Most of the stowage options (and there are many) have been moved inboard to keep the weight closer to the centerline. A small island by the galley provides bottle and provision stowage, and you can also brace against it on a port tack while working at the stove underway.
The light below is exceptional, with hull and deck ports supplemented by multiple hatches, including one directly above the three-burner Eno stove—a nice touch.
We had a great test day, with 16-18 knots blowing over the flat waters of Miami’s Biscayne Bay. This boat likes to sail on the wind and sheeted in flat where it points up to 35 degrees. As the breeze backed off to 15 knots, our boatspeed settled in at 8.1 knots at 60 degrees with our in-mast furling main fully deployed.

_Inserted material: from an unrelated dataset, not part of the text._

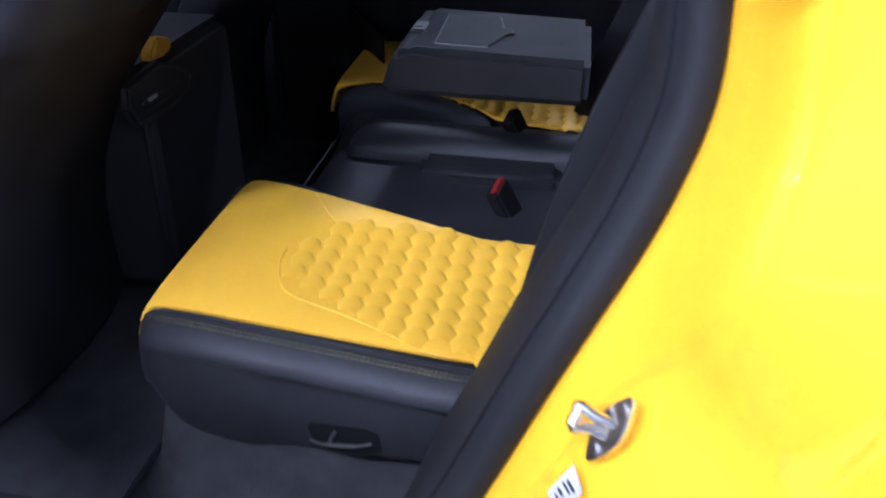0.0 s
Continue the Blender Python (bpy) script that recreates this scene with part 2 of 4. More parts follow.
# x, y, power: rows beside the car's rear, in front of the opening, ahead of the bonnet, and beyond the car
LIGHTS = [(x, y, 95) for y in (0.0, -0.6) for x in (2.7, 3.9, 5.1)] + [(-2.4, -2.2, 105), (-1.05, -2.2, 105), (-2.4, -5.4, 95), (-1.05, -5.4, 95)]
LIGHTS += [(-4.6, -2.6, 24), (-4.6, -0.6, 24), (-2.0, 3.4, 30), (-0.45, 4.5, 58), (1.4, 3.4, 22)]


def ceiling_light(x, y, power):
    th = empty("ceiling_light")
    th.location = (x, y, CEIL)
    tagged(th, "slim white ceiling light, switched on", "lamp", group="ceiling lights")
    part("frame", rbox(-0.30, 0.30, -0.05, 0.05, -0.06, 0.0, 0.008), ALU, th)
    part("diffuser", rbox(-0.27, 0.27, -0.03, 0.03, -0.066, -0.055, 0.002), LAMP, th, "glowing white diffuser")
    lamp = bpy.data.lights.new("panel_light", "AREA")
    lamp.shape, lamp.size, lamp.size_y = "RECTANGLE", 0.54, 0.06
    lamp.energy = power * SCALE ** 2
    lamp.color = (1.0, 0.95, 0.87)
    lo = new("panel_light", lamp)
    lo.location = (x, y, CEIL - 0.075)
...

Foot bracing was quite good, although I’d like to see the fixed wooden brace on the cockpit sole replaced with a retractable one so it’s not a tripping hazard when not in use. Tacking was easy, and the boat responded quickly. With the Code 0 rolled out, we zipped along at 9.1 knots with just a finger on the helm—facing forward, no neck craning necessary.
Everything at the helm integrates nicely. The twin backstays are high and out of the way, so even tall drivers won’t be hit in the back of the head, and the sheet bags, though small, seem to contain the spaghetti fairly well.
On the flat water of the bay, the upgraded Yanmar 80 (a 57hp engine comes standard) delivered 9.1 knots at 3,100 rpm. Jeanneau has kept the choice of engines under 100hp to be able to offer its 360-Degree Joystick Docking as an option. It’s hardly needed, though, especially with the optional retractable thruster that makes docking a breeze.
The Jeanneau Sun Odyssey line now has nine models from 32-52ft. The new 440 and 490 (more recently joined by the 410) are the first to showcase the walk-around cockpit, and if it finds a market, chances are it will proliferate throughout the range. For now, it’s exactly this kind of out-of-the-cockpit thinking that will not only help attract new people to the sport but keep folks sailing longer: a great innovation in sailing if ever there was one.